▶ [GIVEN EXERCISE] Type out the complete listing below word for word, without its pictures.

▶ [PROVIDED DATA]
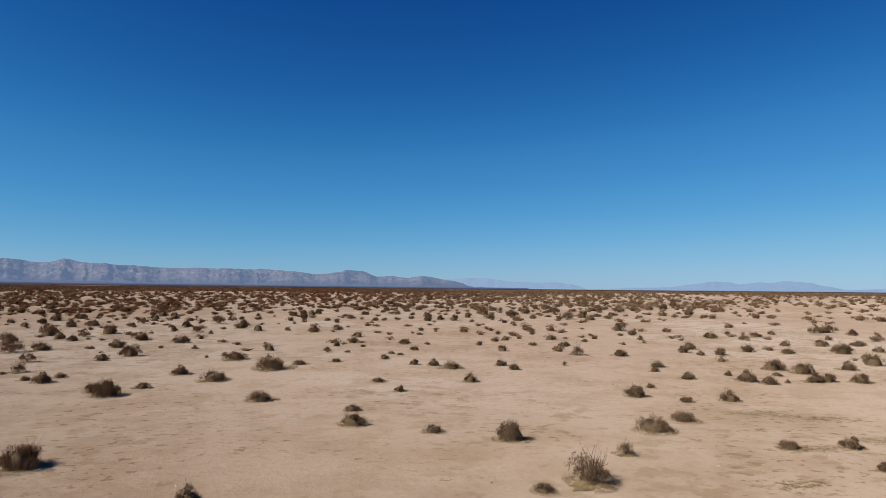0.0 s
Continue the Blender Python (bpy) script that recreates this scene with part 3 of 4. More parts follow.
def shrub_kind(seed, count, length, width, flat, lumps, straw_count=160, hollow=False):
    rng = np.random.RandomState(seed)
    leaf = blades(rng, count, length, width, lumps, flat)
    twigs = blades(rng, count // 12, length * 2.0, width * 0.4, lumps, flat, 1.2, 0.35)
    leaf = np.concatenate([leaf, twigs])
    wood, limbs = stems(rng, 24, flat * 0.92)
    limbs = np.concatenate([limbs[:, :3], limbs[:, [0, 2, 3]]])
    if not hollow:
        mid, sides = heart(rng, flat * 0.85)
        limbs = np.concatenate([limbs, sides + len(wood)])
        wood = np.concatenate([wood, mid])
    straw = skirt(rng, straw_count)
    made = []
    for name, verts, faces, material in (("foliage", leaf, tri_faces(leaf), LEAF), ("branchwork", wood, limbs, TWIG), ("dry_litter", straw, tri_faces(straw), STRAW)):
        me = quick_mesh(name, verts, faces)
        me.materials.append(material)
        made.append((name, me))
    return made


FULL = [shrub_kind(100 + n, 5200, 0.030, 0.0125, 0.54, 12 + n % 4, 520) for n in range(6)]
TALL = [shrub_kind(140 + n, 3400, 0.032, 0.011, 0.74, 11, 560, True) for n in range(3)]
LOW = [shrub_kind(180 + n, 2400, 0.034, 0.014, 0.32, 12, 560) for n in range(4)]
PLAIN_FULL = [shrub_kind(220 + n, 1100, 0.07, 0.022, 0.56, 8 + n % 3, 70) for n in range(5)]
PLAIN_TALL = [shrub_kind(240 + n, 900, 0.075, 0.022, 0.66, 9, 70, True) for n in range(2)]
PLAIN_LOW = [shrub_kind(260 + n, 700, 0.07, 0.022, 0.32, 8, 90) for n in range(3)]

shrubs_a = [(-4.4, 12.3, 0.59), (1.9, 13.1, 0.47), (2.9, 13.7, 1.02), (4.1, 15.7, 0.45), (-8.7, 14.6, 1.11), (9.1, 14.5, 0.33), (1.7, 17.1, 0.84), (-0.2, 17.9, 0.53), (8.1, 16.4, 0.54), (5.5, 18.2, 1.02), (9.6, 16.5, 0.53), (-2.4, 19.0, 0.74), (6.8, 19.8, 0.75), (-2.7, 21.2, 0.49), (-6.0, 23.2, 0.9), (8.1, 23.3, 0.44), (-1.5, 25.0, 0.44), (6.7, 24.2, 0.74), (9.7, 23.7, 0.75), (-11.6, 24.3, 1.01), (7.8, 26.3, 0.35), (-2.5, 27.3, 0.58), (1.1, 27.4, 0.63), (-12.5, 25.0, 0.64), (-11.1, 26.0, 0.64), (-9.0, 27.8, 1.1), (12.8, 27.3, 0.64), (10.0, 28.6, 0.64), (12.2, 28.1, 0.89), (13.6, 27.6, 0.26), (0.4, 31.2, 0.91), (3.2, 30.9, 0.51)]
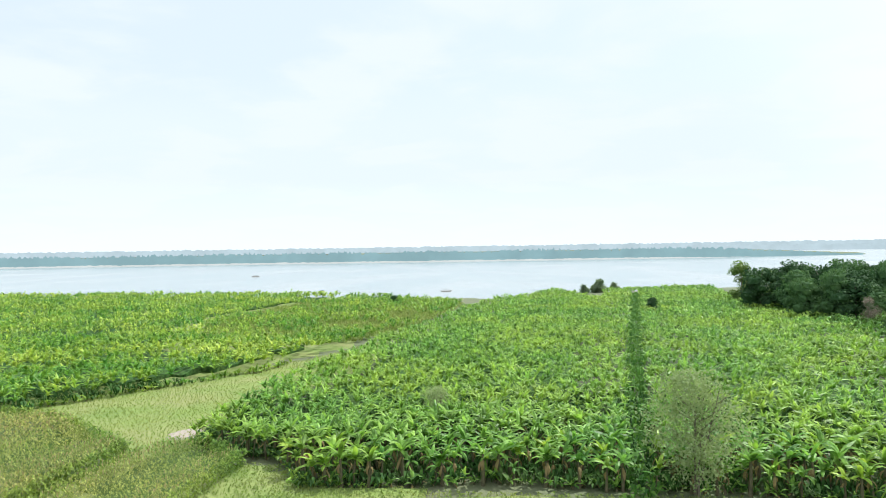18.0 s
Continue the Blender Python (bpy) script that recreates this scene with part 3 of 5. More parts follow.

▶ [RESULT OF THE TASK]
0.0 s
Continue the Blender Python (bpy) script that recreates this scene with part 3 of 4. More parts follow.
def shrub_kind(seed, count, length, width, flat, lumps, straw_count=160, hollow=False):
    rng = np.random.RandomState(seed)
    leaf = blades(rng, count, length, width, lumps, flat)
    twigs = blades(rng, count // 12, length * 2.0, width * 0.4, lumps, flat, 1.2, 0.35)
    leaf = np.concatenate([leaf, twigs])
    wood, limbs = stems(rng, 24, flat * 0.92)
    limbs = np.concatenate([limbs[:, :3], limbs[:, [0, 2, 3]]])
    if not hollow:
        mid, sides = heart(rng, flat * 0.85)
        limbs = np.concatenate([limbs, sides + len(wood)])
        wood = np.concatenate([wood, mid])
    straw = skirt(rng, straw_count)
    made = []
    for name, verts, faces, material in (("foliage", leaf, tri_faces(leaf), LEAF), ("branchwork", wood, limbs, TWIG), ("dry_litter", straw, tri_faces(straw), STRAW)):
        me = quick_mesh(name, verts, faces)
        me.materials.append(material)
        made.append((name, me))
    return made


FULL = [shrub_kind(100 + n, 5200, 0.030, 0.0125, 0.54, 12 + n % 4, 520) for n in range(6)]
TALL = [shrub_kind(140 + n, 3400, 0.032, 0.011, 0.74, 11, 560, True) for n in range(3)]
LOW = [shrub_kind(180 + n, 2400, 0.034, 0.014, 0.32, 12, 560) for n in range(4)]
PLAIN_FULL = [shrub_kind(220 + n, 1100, 0.07, 0.022, 0.56, 8 + n % 3, 70) for n in range(5)]
PLAIN_TALL = [shrub_kind(240 + n, 900, 0.075, 0.022, 0.66, 9, 70, True) for n in range(2)]
PLAIN_LOW = [shrub_kind(260 + n, 700, 0.07, 0.022, 0.32, 8, 90) for n in range(3)]

shrubs_a = [(-4.4, 12.3, 0.59), (1.9, 13.1, 0.47), (2.9, 13.7, 1.02), (4.1, 15.7, 0.45), (-8.7, 14.6, 1.11), (9.1, 14.5, 0.33), (1.7, 17.1, 0.84), (-0.2, 17.9, 0.53), (8.1, 16.4, 0.54), (5.5, 18.2, 1.02), (9.6, 16.5, 0.53), (-2.4, 19.0, 0.74), (6.8, 19.8, 0.75), (-2.7, 21.2, 0.49), (-6.0, 23.2, 0.9), (8.1, 23.3, 0.44), (-1.5, 25.0, 0.44), (6.7, 24.2, 0.74), (9.7, 23.7, 0.75), (-11.6, 24.3, 1.01), (7.8, 26.3, 0.35), (-2.5, 27.3, 0.58), (1.1, 27.4, 0.63), (-12.5, 25.0, 0.64), (-11.1, 26.0, 0.64), (-9.0, 27.8, 1.1), (12.8, 27.3, 0.64), (10.0, 28.6, 0.64), (12.2, 28.1, 0.89), (13.6, 27.6, 0.26), (0.4, 31.2, 0.91), (3.2, 30.9, 0.51)]
18.0 s
Continue the Blender Python (bpy) script that recreates this scene with part 3 of 5. More parts follow.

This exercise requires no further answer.